▸ EXERCISE DESCRIPTION: Copy out the data below as written; omit any images.
+--
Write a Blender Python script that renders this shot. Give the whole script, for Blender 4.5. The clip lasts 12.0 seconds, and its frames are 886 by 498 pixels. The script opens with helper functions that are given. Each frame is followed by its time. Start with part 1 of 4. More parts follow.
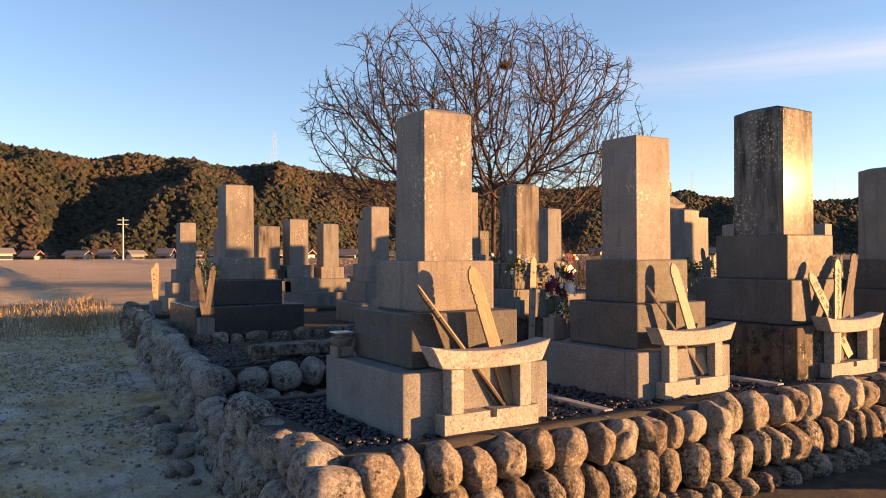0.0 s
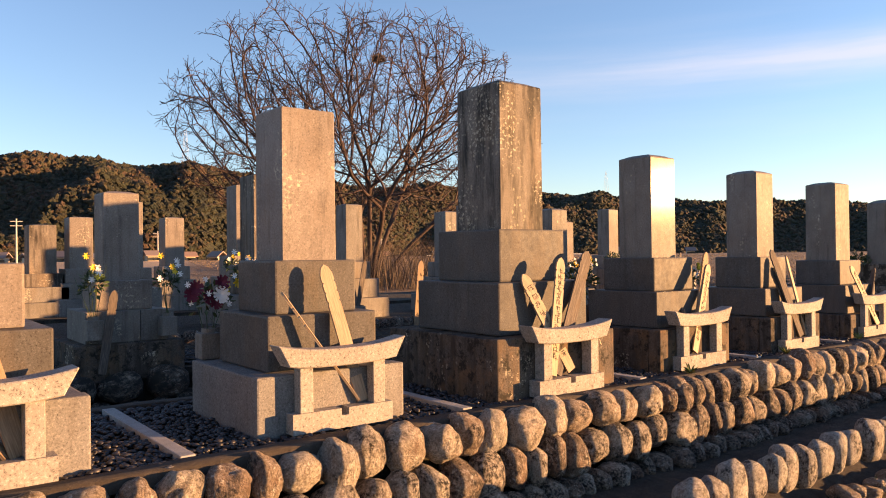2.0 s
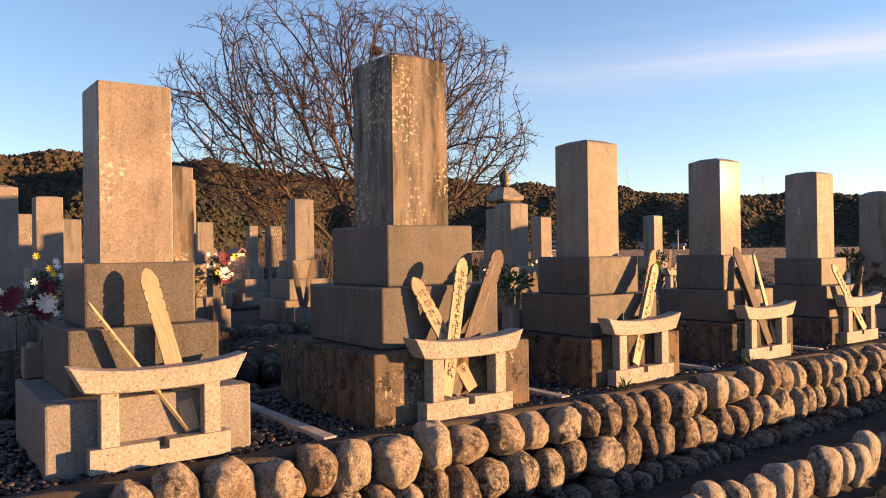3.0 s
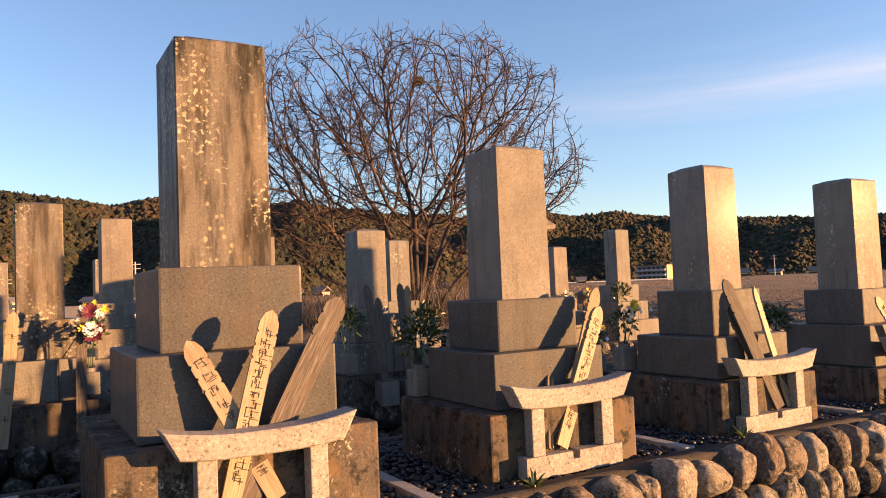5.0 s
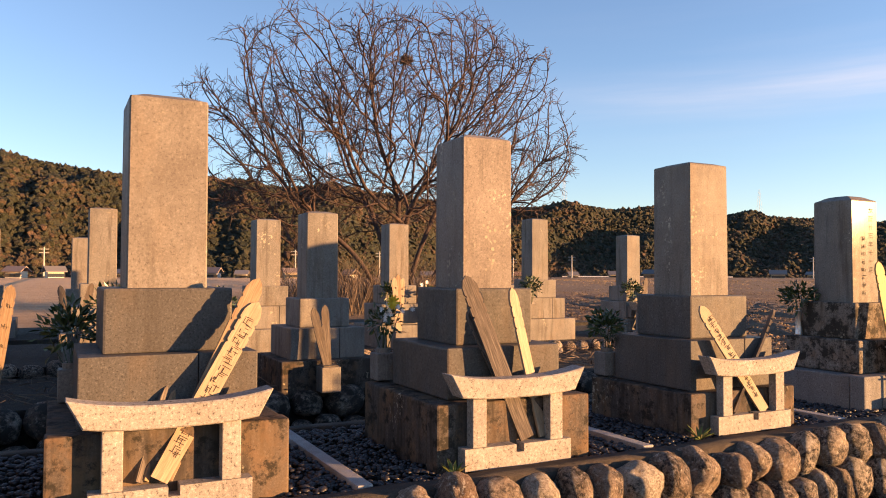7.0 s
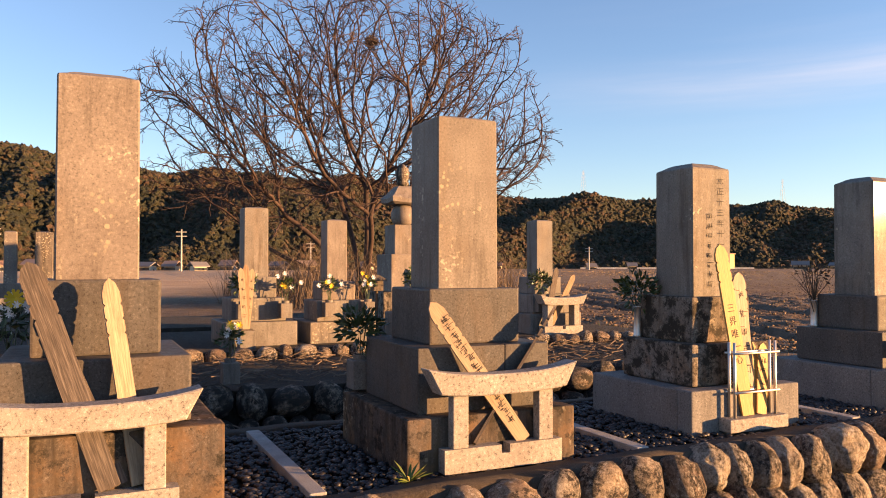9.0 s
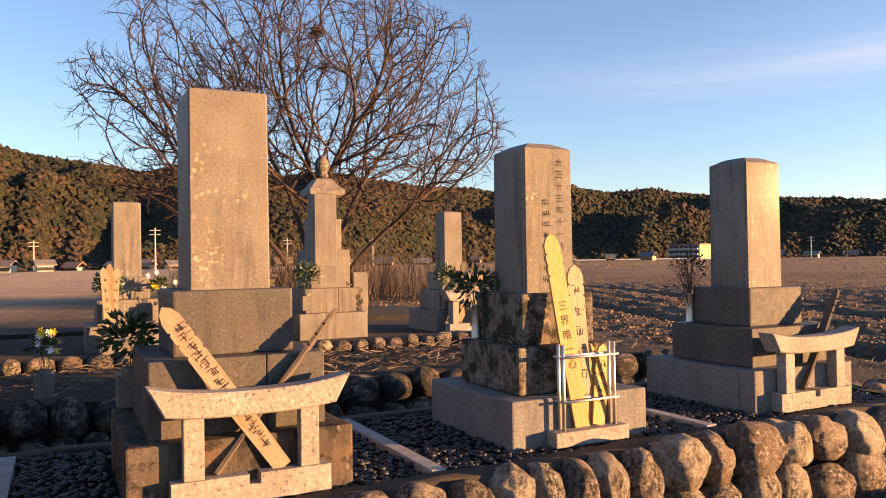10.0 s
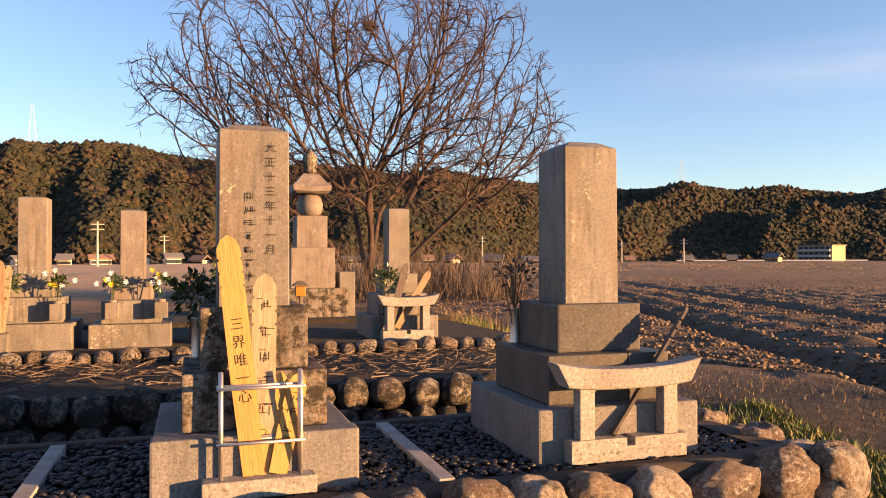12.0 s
+--
▸ CORRECT RESULT:
Write a Blender Python script that renders this shot. Give the whole script, for Blender 4.5. The clip lasts 12.0 seconds, and its frames are 886 by 498 pixels. The script opens with helper functions that are given. Each frame is followed by its time. Start with part 1 of 4. More parts follow.
0.0 s
2.0 s
3.0 s
5.0 s
7.0 s
9.0 s
10.0 s
12.0 s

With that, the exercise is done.